Step 6: Confirm estimated tax payments are on track
The Q4 estimated payment covers income earned September 1 through December 31 and is due January 15. Before that payment is made, confirm:
- Total estimated payments made for the year (Q1 through Q3) and any additional amounts needed to meet the safe harbor
- Whether the prior-year safe harbor (100% of prior year's tax, or 110% if prior year AGI exceeded $150,000) is adequate for this year's income—if income is significantly higher, the safe harbor may still leave a balance due in April
- Whether any additional Q4 payment is warranted based on the updated projection; the goal isn't to eliminate the April balance due entirely—it's to avoid the underpayment penalty while managing cash timing
- State estimated tax requirements; most states have their own estimated payment schedules and safe harbor rules that may differ from federal
Step 7: Address documentation and records before year-end
Year-end is a natural point to bring documentation current before the records are needed for tax preparation:
- Reconcile the mileage log for business vehicle use; log should show date, destination, business purpose, and miles for each trip
- Confirm that receipts or records exist for all significant business expenses; any category where receipts are missing should be reconstructed from bank and credit card statements now, not in April
- Document business purpose for any entertainment, travel, or meal expenses—who was present, what business was discussed; the IRS requires contemporaneous records
- If you have a home office, confirm that the space used exclusively and regularly for business is measured and documented
Step 8: Review entity structure for next year
Year-end is not the time to change entity structure—those decisions take time to implement properly—but it is the time to identify whether a change makes sense for the coming year and begin the process:
- S-corporation elections must generally be filed within 75 days of the start of the year for which you want the election; to be effective January 1, Form 2553 must typically be filed by March 15 of that year
- If you're a sole proprietor with significant net profit, model the self-employment tax comparison between your current structure and an S-corporation for the coming year
- Entity decisions have consequences for compensation structure, retirement plan options, and fringe benefits—evaluate them together, not in isolation
See Choosing the Right Entity Structure for Your Business for the full evaluation framework.
Common mistakes
- Planning without updated books: decisions made on stale numbers produce plans that don't match reality; current financial statements are the first step of year-end planning, not strategy
- Treating year-end planning as "spending for deductions": a dollar of spending produces at most a fraction of a dollar in tax savings; spending money you don't need to save tax is always a net negative; the correct question is: given what we're already planning to do, does the timing or structure benefit from optimization?

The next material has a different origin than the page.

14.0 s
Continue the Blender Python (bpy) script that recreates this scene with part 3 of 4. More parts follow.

- Making retirement plan decisions without modeling: the right retirement vehicle depends on income level, entity type, and cash availability; the decision is specific to facts, not a generic year-end recommendation
- Ignoring state taxes in the year-end analysis: state income taxes, especially for multi-state businesses or owners living in high-tax states, are a material part of the overall tax picture; federal-only planning can produce surprises when the combined bill arrives
When to get help
If you have not reviewed your year-end position with a CPA by early December, schedule the conversation now—even a single planning meeting in November or December can identify decisions that make a material difference. The window for most high-leverage moves closes December 31. For the preparation framework that makes these meetings productive, see How to Use Your Strategy Session.
FAQs
- When is the latest I can make meaningful year-end planning decisions? December 31 for most—retirement plan establishment (Solo 401k), timing of expenses, owner salary adjustments, and income deferral all close when the year closes. A SEP-IRA is the exception: it can be established and funded through the return due date including extensions, typically October 15 of the following year.
- What if my books are behind going into December? Start with cleanup. Estimates built on three-month-old numbers are unreliable, and year-end planning built on unreliable estimates produces recommendations you can't trust. The planning conversation can happen with November actuals if December isn't closed yet—just acknowledge the uncertainty in the projection.

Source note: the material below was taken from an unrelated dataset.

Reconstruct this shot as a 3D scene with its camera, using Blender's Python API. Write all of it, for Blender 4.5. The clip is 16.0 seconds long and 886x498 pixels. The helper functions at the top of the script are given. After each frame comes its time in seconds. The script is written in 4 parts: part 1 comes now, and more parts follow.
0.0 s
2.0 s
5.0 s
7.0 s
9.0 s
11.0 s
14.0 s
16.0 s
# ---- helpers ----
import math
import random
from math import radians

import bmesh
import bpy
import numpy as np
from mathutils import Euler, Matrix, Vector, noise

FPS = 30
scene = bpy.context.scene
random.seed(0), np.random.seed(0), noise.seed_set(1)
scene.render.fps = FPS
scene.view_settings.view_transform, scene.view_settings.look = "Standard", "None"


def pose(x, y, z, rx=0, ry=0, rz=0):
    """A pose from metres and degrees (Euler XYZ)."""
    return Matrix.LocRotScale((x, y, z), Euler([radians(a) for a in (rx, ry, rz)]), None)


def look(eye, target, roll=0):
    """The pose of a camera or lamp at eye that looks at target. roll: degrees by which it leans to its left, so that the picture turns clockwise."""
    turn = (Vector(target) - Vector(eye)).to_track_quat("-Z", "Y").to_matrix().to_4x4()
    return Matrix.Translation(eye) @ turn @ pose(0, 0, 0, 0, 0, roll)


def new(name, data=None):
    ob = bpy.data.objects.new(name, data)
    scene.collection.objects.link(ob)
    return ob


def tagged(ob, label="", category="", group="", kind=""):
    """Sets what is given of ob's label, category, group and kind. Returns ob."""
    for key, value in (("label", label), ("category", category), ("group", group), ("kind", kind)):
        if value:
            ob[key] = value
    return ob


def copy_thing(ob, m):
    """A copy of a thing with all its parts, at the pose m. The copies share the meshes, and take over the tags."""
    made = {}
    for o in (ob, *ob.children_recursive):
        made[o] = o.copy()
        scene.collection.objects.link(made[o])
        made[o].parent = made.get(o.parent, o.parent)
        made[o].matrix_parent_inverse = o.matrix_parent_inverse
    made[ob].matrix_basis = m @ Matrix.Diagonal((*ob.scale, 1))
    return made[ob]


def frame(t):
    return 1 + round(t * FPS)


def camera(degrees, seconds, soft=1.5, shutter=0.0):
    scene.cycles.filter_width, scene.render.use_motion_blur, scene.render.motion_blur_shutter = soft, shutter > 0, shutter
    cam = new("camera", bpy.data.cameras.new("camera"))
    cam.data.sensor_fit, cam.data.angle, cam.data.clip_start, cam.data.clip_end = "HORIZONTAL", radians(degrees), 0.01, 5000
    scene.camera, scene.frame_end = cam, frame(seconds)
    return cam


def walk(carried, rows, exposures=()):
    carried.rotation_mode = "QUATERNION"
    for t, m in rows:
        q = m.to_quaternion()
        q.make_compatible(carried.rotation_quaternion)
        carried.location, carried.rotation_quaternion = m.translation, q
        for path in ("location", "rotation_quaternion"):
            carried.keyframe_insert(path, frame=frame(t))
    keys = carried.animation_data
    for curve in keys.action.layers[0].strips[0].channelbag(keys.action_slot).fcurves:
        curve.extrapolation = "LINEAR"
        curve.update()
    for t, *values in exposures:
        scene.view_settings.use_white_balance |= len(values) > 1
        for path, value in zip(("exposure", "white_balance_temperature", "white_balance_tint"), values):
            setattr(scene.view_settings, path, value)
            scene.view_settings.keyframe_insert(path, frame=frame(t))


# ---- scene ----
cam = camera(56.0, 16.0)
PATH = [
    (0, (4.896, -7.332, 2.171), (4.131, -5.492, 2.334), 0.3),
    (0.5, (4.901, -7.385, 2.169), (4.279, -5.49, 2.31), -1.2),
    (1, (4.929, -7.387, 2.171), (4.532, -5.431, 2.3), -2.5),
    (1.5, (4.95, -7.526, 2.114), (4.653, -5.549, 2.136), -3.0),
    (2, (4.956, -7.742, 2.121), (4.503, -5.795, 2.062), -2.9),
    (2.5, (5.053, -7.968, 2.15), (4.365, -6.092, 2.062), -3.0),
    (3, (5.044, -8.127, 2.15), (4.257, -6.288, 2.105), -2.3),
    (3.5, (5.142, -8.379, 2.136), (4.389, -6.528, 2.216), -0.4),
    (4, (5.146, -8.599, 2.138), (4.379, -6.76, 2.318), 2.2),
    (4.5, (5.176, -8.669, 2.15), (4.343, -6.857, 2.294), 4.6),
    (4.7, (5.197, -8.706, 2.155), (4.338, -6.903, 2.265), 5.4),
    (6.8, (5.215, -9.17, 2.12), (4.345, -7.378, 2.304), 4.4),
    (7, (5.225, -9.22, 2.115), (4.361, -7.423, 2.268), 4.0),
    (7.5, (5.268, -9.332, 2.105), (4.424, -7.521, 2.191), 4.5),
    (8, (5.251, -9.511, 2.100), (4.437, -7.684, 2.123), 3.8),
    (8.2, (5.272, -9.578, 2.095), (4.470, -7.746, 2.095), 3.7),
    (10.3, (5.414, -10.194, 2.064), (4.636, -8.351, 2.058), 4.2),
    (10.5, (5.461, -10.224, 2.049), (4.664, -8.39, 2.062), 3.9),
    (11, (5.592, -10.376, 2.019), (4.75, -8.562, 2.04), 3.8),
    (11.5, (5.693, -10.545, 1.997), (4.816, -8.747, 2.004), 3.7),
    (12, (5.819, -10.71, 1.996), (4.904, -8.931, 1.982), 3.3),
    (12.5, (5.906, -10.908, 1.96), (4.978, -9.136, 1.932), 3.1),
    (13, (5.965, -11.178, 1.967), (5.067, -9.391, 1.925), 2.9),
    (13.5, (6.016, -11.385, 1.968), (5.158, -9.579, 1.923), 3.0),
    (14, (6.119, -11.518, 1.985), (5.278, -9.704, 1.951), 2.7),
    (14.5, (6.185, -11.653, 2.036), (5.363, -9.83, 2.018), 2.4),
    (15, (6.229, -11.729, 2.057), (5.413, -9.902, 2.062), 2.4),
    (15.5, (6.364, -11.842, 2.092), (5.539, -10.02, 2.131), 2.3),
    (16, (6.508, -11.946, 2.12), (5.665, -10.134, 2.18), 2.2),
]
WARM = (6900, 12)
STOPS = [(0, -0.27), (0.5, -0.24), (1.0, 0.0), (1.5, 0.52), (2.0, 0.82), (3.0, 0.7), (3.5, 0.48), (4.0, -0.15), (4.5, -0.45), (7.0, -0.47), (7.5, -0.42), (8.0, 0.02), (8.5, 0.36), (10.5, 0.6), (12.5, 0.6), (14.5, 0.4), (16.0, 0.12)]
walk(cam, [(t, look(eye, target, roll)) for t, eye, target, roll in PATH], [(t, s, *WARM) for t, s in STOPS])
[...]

- How do I know if year-end planning is worth it? If your projected taxable income is materially different from last year, if you're making any major decisions before year-end, or if you've consistently been surprised by your April tax bill, the planning conversation will pay for itself. The cost of the conversation is low; the cost of a missed decision is often not.

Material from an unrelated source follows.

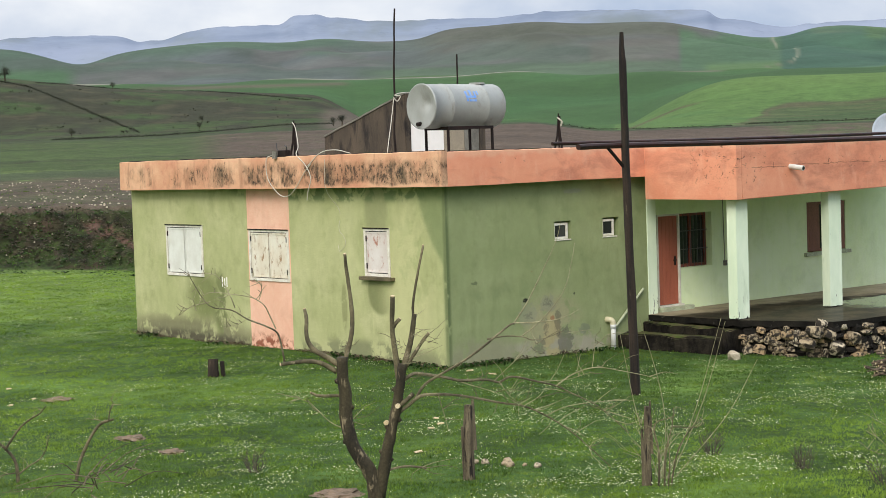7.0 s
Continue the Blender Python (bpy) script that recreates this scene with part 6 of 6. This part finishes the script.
def molehill(x, y, r, seed):
    z = float(lawn_z(x, y))
    bm = bmesh.new()
    bmesh.ops.create_icosphere(bm, subdivisions=3, radius=1.0)
    for v in bm.verts:
        n = noise.noise(v.co * 2.2 + Vector((seed, 0, 0)))
        fine = noise.noise(v.co * 7 + Vector((0, seed, 0)))
        v.co = Vector((v.co.x * r * (1 + 0.5 * n + 0.25 * fine), v.co.y * r * (1 + 0.5 * n + 0.25 * fine), v.co.z * 0.04 * (1 + 0.9 * n + 0.8 * fine)))
    ob = part("molehill", bm, soil, None)
    ob.location = (x, y, z + 0.002)
    return tagged(ob, "low mound of bare brown soil in the grass", "molehill", "molehills")


molehill(-7.11, 2.76, 0.27, 1)
molehill(-8.58, -2.48, 0.22, 2)
molehill(-8.76, -3.99, 0.18, 3)
molehill(-8.97, -8.38, 0.3, 4)


# ---- distant trees, field stones ----
def far_tree(b, r, h, seed, label, bare=True):
    rnd = random.Random(seed)
    x, y, z = land_at(b, r)
    t = thing("field_tree", label, "tree", (x, y, z), "trees in the fields")
    part("trunk", tube(bmesh.new(), [(x, y, z - 0.3), (x, y, z + h * 0.3), (x, y, z + h * 0.5)], [h * 0.05, h * 0.04, h * 0.02], 7), bark, t)
    bm = bmesh.new()
    clumps = []
    for i in range(22):
        v = Vector((rnd.gauss(0, 1), rnd.gauss(0, 1), rnd.gauss(0, 0.9))).normalized() * rnd.uniform(0.1, 1.0) ** 0.7
        clumps.append((Vector((v.x * h * 0.34, v.y * h * 0.34, h * 0.56 + v.z * h * 0.32)), h * rnd.uniform(0.07, 0.15)))
    for i in range(2600):
        c, w = rnd.choice(clumps)
        p = Vector((x, y, z)) + c + Vector((rnd.gauss(0, w), rnd.gauss(0, w), rnd.gauss(0, w * 0.8)))
        q = h * rnd.uniform(0.012, 0.03)
        bm.faces.new([bm.verts.new(p + Vector((rnd.uniform(-q, q), rnd.uniform(-q, q), rnd.uniform(-q, q)))) for _ in range(3)])
    part("crown", bm, far_leaf, t)
    bm = bmesh.new()
    for i in range(9):
        a = rnd.uniform(0, 6.28)
        tube(bm, [(x, y, z + h * 0.3), (x + math.cos(a) * h * 0.2, y + math.sin(a) * h * 0.2, z + h * rnd.uniform(0.5, 0.75))], (h * 0.014, h * 0.004), 5)
    part("limb", bm, far_leaf, t)


far_tree(9.75, 640, 4.6, 1, "lone dark round tree in the green fields")
far_tree(-20.9, 548, 6.0, 2, "dark bushy tree on the hedge line")
far_tree(-19.95, 540, 5.4, 3, "dark bushy tree on the hedge line")
for i, (b, r, h) in enumerate(((-16.5, 540, 2.6), (-13.6, 430, 2.0), (-9.2, 350, 2.2), (-8.9, 352, 2.8), (-13.7, 400, 1.8), (-17.9, 380, 2.0))):
    far_tree(b, r, h, 10 + i, "small dark shrub on the hillside")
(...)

- Can I change my mind on decisions after January 1? A few—SEP-IRA funding and some retirement plan contributions can be handled when you file. Most others—owner salary, Solo 401k establishment, income timing, equipment purchases—cannot be changed after December 31 without significant complications or penalties.
- What's the biggest year-end mistake? Making decisions without seeing the cash impact. A year-end equipment purchase to "save on taxes" can leave the business cash-squeezed in January. Year-end decisions that optimize for taxes without modeling the cash flow impact solve one problem and create another—see Why Cash Flow Surprises Are a Planning Problem for the cash context to pair with every tax decision.